Levy’s film is an easier target because it is not very good. The story of Adolf Grünbaum, a Jewish acting teacher who is called in from the Sachsenhausen concentration camp by Joseph Goebbels so that he can help prepare a demoralized Hitler for his 1945 New Year’s speech has some excellent acting, clever lines and funny moments. Moreover, Levy’s absurd story reflects a deeper historical truth: In late 1944, Hitler was a broken man surrounded by scheming and sycophantic aides.

But the movie ultimately fails because it is not funny enough. It loses its pace in particular through the depiction of Grünbaum’s unbearably noble family that comes to live with him in the Reich Chancellory in Berlin.

Levy had originally planned to focus on the Nazis and tell the story through Hitler, who in the script survives the war and is plotting his return to power. But after an unsettling test screening, Levy apparently got cold feet. To make sure that no one would accuse him of trivializing the Third Reich or of making fun of victims’ sufferings, he turned his hard-edged comedy into a morality tale narrated by a Jewish hero.

His efforts did not silence the critics. They did, however, succeed in killing the spirit of the movie.

One can be sure that satires and comedies about the Third Reich and its main protagonist will continue to hit the movie theaters. There is something inherently funny about the way Hitler, unlike other 20th-century monsters, looked, spoke and lived. Neither Stalin, Mao, Pol Pot or Saddam Hussein has much to offer in terms of humor.
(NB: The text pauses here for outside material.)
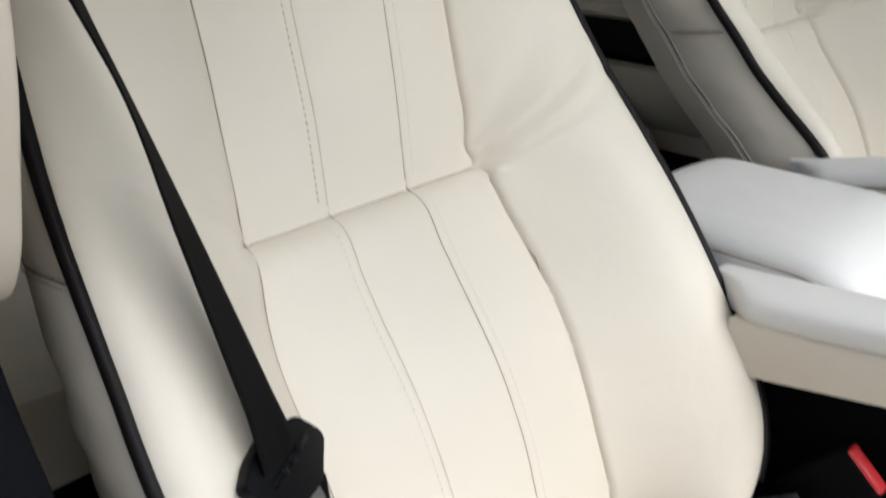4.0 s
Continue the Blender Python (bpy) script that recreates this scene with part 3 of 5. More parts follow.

The next comedy about the Nazis might just be even more tasteless and shameless than Levy’s film. It might even be made by — gasp — a German filmmaker without Jewish roots.

But as much as such a movie might upset Jews and non-Jews alike, Jewish communal officials would do well to remember that the more of a stink they raise about these kinds of films, the more they guarantee the commercial success of the very works they’re trying to stop.

Eric Frey is managing editor of the Vienna daily Der Standard.